## Dataset records
----------------

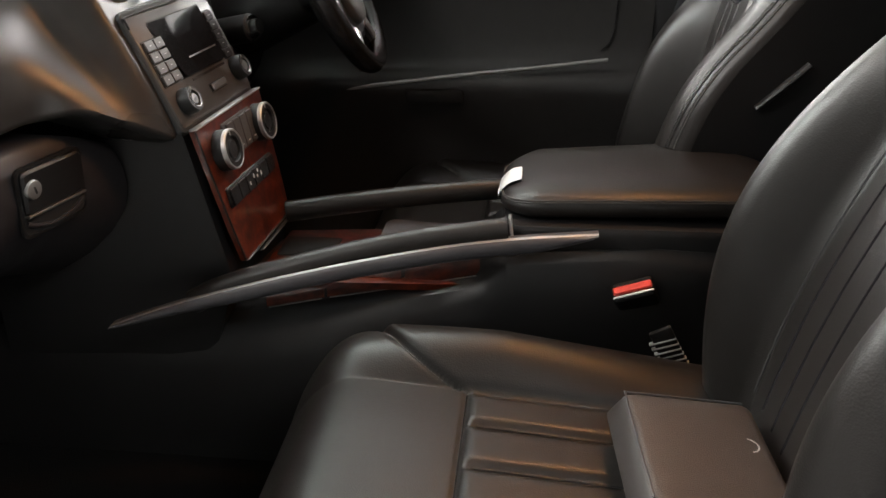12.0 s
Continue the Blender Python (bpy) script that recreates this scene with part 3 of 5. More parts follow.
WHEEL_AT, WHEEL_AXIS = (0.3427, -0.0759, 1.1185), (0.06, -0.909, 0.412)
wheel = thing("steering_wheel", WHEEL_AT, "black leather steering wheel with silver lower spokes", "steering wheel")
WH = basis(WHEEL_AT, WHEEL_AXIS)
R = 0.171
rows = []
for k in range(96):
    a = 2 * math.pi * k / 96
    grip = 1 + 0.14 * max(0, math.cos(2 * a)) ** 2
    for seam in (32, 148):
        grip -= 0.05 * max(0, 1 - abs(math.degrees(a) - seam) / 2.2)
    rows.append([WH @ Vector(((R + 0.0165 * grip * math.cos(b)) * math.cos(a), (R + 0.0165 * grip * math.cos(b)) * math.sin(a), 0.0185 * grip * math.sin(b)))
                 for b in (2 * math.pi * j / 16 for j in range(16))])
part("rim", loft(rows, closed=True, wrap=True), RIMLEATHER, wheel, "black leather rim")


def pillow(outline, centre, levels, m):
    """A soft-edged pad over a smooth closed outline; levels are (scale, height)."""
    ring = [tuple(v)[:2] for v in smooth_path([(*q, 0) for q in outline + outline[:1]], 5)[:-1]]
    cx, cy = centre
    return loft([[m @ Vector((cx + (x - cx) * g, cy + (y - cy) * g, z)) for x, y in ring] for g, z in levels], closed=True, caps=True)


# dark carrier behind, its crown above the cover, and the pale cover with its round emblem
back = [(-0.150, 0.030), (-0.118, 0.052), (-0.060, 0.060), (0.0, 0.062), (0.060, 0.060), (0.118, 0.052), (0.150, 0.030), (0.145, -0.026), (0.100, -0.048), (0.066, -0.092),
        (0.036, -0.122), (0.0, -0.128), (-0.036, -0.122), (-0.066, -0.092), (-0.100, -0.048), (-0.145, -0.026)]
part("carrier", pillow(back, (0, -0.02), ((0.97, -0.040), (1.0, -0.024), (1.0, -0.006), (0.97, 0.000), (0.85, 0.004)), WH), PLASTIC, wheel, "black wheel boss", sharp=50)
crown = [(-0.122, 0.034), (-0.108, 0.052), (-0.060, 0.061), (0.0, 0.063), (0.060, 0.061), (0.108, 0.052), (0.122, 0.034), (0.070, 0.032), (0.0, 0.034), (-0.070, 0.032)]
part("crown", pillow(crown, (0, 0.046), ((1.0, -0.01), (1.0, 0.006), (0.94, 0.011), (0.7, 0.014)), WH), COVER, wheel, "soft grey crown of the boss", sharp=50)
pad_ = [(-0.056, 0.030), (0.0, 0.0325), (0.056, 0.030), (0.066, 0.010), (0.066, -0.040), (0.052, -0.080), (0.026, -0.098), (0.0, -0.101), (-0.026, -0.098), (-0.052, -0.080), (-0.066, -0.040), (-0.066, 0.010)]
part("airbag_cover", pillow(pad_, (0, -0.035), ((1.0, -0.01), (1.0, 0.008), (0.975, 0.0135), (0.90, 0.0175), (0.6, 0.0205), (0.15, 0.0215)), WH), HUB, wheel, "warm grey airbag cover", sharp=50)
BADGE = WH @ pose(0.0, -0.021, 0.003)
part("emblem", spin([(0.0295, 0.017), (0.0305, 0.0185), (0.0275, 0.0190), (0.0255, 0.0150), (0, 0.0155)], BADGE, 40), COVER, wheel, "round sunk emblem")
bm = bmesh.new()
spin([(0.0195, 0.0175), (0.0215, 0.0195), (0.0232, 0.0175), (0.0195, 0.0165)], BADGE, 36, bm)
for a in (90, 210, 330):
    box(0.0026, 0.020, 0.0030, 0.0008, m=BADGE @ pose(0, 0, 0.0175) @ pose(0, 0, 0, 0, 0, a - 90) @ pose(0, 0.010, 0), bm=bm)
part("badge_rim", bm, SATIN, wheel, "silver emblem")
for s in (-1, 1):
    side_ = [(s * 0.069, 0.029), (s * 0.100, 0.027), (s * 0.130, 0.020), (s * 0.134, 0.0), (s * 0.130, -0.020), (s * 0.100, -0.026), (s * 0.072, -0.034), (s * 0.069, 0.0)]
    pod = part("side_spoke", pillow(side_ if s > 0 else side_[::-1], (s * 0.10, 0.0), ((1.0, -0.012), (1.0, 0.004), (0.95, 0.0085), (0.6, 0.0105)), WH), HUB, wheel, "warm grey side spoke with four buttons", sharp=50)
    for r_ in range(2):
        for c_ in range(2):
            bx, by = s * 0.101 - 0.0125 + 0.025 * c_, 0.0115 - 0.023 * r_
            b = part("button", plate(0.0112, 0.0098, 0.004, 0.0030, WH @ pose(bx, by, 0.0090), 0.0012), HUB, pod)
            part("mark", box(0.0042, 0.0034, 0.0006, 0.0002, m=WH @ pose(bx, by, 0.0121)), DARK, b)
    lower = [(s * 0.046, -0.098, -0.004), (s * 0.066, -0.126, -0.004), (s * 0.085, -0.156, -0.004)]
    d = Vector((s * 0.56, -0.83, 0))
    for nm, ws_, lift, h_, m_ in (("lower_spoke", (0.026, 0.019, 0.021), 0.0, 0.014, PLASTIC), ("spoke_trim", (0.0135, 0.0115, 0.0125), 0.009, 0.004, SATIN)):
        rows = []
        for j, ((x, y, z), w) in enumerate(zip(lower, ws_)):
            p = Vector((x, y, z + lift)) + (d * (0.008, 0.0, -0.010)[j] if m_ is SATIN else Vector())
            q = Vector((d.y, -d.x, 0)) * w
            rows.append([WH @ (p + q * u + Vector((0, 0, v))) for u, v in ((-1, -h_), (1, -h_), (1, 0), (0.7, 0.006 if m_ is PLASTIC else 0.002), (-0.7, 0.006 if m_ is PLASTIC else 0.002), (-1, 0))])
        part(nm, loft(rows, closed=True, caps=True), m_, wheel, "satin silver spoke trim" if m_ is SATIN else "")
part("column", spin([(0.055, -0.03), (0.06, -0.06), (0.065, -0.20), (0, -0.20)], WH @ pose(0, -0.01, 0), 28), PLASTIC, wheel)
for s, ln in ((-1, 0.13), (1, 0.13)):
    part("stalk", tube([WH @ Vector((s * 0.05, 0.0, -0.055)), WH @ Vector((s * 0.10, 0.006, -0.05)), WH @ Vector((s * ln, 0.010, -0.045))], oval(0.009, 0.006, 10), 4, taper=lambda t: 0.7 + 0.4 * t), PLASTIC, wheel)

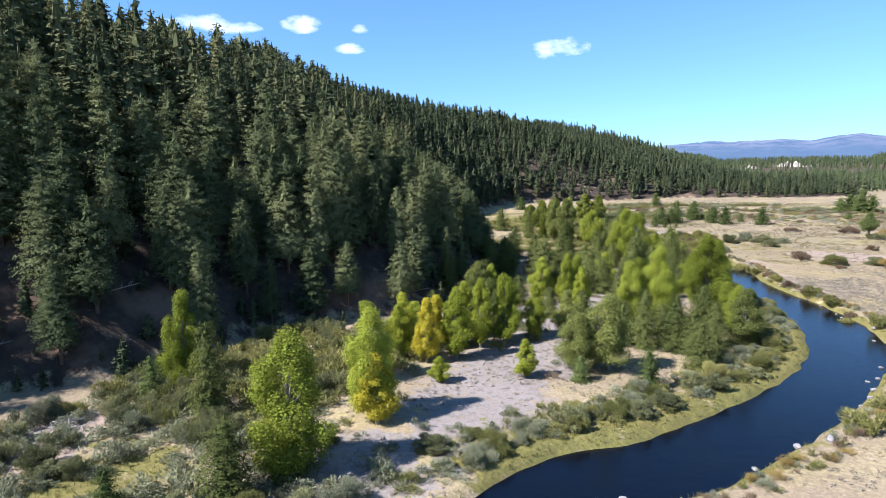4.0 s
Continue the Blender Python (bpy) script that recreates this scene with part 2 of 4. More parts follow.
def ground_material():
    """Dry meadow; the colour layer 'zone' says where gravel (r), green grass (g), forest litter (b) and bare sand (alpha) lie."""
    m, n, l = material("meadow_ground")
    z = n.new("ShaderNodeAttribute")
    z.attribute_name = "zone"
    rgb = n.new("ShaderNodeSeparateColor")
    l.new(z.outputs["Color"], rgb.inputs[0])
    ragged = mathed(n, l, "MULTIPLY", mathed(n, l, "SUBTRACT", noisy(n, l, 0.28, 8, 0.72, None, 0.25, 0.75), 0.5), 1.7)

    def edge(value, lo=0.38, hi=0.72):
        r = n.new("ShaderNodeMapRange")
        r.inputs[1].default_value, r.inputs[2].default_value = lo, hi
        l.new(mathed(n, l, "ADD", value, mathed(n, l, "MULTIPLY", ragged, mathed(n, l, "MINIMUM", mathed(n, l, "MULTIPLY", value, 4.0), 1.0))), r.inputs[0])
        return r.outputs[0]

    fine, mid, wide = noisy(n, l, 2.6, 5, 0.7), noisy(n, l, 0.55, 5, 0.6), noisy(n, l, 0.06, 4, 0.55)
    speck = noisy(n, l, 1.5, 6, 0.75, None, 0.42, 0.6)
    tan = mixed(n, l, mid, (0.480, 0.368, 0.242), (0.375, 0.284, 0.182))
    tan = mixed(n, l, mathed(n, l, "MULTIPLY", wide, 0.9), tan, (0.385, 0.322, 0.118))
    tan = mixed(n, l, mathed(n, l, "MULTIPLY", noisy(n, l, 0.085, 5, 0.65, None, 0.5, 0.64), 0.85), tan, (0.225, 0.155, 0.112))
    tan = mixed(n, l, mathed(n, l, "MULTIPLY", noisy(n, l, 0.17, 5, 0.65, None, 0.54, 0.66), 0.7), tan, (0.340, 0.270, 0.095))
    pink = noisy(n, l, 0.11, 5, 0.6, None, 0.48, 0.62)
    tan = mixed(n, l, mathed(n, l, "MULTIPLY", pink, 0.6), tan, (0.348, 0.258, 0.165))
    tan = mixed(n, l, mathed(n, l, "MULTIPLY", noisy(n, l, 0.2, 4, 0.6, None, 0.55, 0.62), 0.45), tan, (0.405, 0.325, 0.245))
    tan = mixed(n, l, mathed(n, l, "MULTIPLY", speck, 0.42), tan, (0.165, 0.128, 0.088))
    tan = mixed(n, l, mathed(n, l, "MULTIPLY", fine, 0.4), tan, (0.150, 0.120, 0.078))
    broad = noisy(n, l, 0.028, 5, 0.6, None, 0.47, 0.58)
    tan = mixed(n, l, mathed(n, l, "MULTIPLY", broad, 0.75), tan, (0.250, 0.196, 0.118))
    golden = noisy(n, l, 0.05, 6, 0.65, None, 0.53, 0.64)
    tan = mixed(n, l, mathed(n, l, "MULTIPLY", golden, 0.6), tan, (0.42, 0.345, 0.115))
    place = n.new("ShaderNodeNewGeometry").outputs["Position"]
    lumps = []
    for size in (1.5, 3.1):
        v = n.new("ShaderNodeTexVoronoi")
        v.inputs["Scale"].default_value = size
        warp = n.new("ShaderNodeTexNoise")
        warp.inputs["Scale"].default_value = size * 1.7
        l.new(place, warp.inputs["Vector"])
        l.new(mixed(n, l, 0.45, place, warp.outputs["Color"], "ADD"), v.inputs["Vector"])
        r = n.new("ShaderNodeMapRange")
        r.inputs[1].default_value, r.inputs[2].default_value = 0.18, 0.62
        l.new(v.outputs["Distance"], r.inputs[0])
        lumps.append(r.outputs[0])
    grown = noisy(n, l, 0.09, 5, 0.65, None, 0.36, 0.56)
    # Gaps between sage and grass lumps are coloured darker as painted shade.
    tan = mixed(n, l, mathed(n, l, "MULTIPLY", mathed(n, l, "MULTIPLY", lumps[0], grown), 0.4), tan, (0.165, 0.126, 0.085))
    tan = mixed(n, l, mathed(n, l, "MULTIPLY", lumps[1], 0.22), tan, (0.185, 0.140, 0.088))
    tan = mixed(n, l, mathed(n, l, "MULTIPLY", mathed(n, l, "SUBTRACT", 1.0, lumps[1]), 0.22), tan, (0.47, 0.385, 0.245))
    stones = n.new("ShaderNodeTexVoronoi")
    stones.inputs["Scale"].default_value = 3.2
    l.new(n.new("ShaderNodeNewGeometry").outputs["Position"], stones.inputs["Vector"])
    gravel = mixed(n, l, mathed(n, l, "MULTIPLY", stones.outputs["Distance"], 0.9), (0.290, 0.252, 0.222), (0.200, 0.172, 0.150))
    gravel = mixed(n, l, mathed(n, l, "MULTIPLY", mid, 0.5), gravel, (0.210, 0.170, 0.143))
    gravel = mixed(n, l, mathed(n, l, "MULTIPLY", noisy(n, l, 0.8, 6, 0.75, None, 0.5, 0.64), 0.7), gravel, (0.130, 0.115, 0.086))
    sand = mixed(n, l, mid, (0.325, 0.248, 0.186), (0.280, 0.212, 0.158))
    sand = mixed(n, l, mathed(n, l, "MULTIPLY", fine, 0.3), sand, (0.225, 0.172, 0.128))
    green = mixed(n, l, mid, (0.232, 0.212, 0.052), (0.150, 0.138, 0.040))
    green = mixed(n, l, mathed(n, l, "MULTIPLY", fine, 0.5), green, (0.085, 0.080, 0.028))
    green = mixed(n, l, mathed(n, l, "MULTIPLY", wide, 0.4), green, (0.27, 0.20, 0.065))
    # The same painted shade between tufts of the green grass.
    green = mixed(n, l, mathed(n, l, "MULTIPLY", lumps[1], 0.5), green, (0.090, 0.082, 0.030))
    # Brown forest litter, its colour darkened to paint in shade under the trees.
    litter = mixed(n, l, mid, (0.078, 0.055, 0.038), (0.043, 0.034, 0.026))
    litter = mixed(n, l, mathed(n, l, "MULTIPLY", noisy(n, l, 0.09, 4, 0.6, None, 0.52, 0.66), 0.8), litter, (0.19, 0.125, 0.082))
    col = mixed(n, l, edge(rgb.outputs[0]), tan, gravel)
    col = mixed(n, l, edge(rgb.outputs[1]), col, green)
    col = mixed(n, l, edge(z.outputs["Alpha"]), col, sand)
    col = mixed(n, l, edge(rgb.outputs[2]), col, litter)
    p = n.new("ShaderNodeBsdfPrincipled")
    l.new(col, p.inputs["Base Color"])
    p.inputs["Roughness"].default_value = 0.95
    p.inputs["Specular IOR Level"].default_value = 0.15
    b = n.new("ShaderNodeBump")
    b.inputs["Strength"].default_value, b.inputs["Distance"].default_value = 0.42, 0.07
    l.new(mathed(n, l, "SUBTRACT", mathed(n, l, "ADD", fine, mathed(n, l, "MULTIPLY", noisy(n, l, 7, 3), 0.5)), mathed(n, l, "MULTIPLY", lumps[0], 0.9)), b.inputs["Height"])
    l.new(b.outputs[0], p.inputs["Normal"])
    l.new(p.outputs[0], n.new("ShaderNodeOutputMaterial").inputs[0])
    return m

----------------

## Exercise description
Of the entries listed above, reproduce only the lines starting at the line containing "4. More parts follow." and ending at the line containing "return r.outputs[0]". Include both, exactly as they stand.

## Worked solution
Continue the Blender Python (bpy) script that recreates this scene with part 2 of 4. More parts follow.
def ground_material():
    """Dry meadow; the colour layer 'zone' says where gravel (r), green grass (g), forest litter (b) and bare sand (alpha) lie."""
    m, n, l = material("meadow_ground")
    z = n.new("ShaderNodeAttribute")
    z.attribute_name = "zone"
    rgb = n.new("ShaderNodeSeparateColor")
    l.new(z.outputs["Color"], rgb.inputs[0])
    ragged = mathed(n, l, "MULTIPLY", mathed(n, l, "SUBTRACT", noisy(n, l, 0.28, 8, 0.72, None, 0.25, 0.75), 0.5), 1.7)

    def edge(value, lo=0.38, hi=0.72):
        r = n.new("ShaderNodeMapRange")
        r.inputs[1].default_value, r.inputs[2].default_value = lo, hi
        l.new(mathed(n, l, "ADD", value, mathed(n, l, "MULTIPLY", ragged, mathed(n, l, "MINIMUM", mathed(n, l, "MULTIPLY", value, 4.0), 1.0))), r.inputs[0])
        return r.outputs[0]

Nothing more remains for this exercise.